_Problem statement_
Exactly the lines from the first line of the records to the line holding "return box(bmesh.new(), lo, hi, bevel, seg)" should be duplicated, and nothing more; pictures stay out.
* begin *
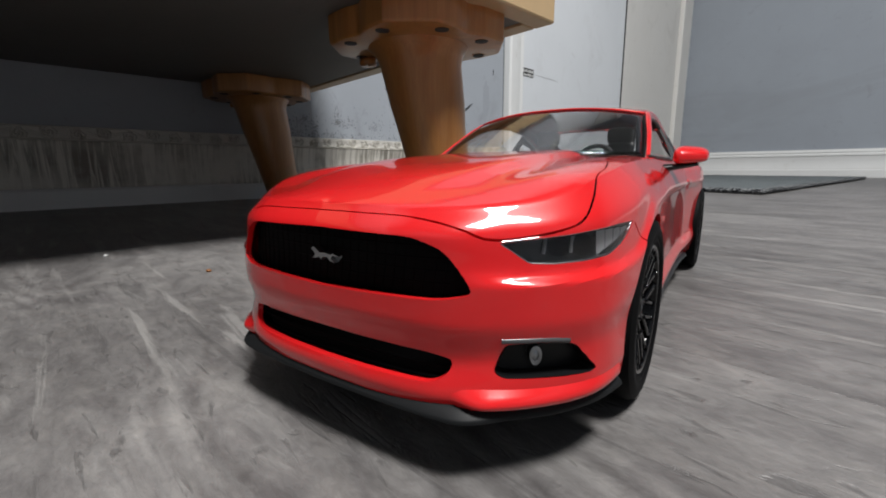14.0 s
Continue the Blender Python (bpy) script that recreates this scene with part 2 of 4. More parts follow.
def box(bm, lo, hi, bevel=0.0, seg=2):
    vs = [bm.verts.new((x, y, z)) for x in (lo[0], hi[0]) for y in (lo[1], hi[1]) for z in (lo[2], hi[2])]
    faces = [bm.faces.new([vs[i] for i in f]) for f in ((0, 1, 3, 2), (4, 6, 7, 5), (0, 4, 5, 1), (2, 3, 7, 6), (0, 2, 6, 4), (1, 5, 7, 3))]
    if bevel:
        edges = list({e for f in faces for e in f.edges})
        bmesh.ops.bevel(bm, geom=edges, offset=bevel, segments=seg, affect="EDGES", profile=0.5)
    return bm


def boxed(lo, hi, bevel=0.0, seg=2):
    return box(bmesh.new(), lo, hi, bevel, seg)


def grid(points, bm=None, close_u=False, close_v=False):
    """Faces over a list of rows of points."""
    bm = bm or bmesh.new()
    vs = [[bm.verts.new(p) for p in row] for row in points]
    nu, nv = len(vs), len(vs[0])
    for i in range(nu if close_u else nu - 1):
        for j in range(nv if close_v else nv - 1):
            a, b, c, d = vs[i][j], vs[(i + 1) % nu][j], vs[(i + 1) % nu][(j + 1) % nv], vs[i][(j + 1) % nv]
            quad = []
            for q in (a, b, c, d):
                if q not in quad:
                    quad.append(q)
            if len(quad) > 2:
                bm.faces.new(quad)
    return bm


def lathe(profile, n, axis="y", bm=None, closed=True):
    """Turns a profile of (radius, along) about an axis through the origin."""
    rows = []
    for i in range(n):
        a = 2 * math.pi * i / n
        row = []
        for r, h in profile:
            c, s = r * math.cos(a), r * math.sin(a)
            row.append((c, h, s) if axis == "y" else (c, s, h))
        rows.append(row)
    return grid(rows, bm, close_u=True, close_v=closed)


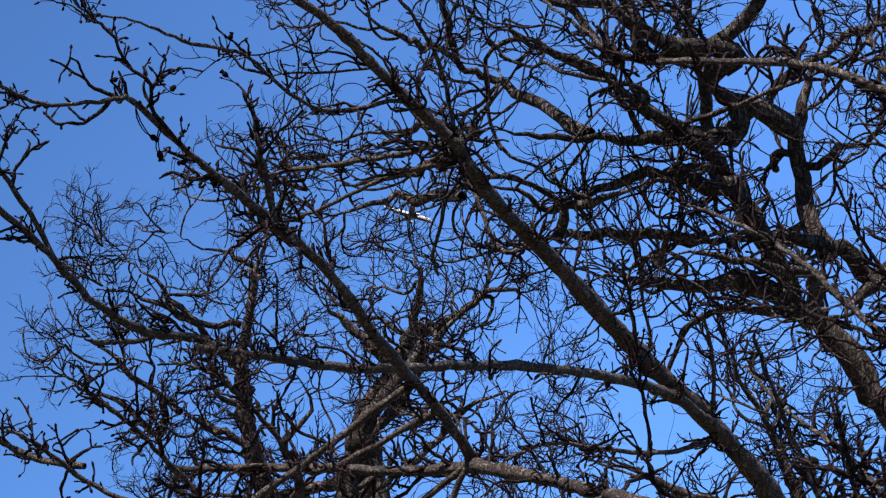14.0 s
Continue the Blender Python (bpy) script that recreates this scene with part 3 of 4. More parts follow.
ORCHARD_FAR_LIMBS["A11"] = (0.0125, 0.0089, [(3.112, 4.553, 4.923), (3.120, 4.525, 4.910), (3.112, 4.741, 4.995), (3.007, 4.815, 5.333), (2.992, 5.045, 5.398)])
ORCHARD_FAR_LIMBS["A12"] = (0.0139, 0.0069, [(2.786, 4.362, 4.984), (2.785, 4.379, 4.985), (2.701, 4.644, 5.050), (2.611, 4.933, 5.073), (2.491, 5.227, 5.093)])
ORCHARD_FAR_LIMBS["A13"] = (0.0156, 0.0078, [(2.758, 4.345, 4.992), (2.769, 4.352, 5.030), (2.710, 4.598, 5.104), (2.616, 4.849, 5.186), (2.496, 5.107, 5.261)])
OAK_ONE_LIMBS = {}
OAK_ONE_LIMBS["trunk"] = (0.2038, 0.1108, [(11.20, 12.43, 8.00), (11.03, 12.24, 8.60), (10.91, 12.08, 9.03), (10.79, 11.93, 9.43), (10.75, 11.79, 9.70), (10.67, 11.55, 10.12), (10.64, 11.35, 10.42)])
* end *
_Result of this task_
14.0 s
Continue the Blender Python (bpy) script that recreates this scene with part 2 of 4. More parts follow.
def box(bm, lo, hi, bevel=0.0, seg=2):
    vs = [bm.verts.new((x, y, z)) for x in (lo[0], hi[0]) for y in (lo[1], hi[1]) for z in (lo[2], hi[2])]
    faces = [bm.faces.new([vs[i] for i in f]) for f in ((0, 1, 3, 2), (4, 6, 7, 5), (0, 4, 5, 1), (2, 3, 7, 6), (0, 2, 6, 4), (1, 5, 7, 3))]
    if bevel:
        edges = list({e for f in faces for e in f.edges})
        bmesh.ops.bevel(bm, geom=edges, offset=bevel, segments=seg, affect="EDGES", profile=0.5)
    return bm


def boxed(lo, hi, bevel=0.0, seg=2):
    return box(bmesh.new(), lo, hi, bevel, seg)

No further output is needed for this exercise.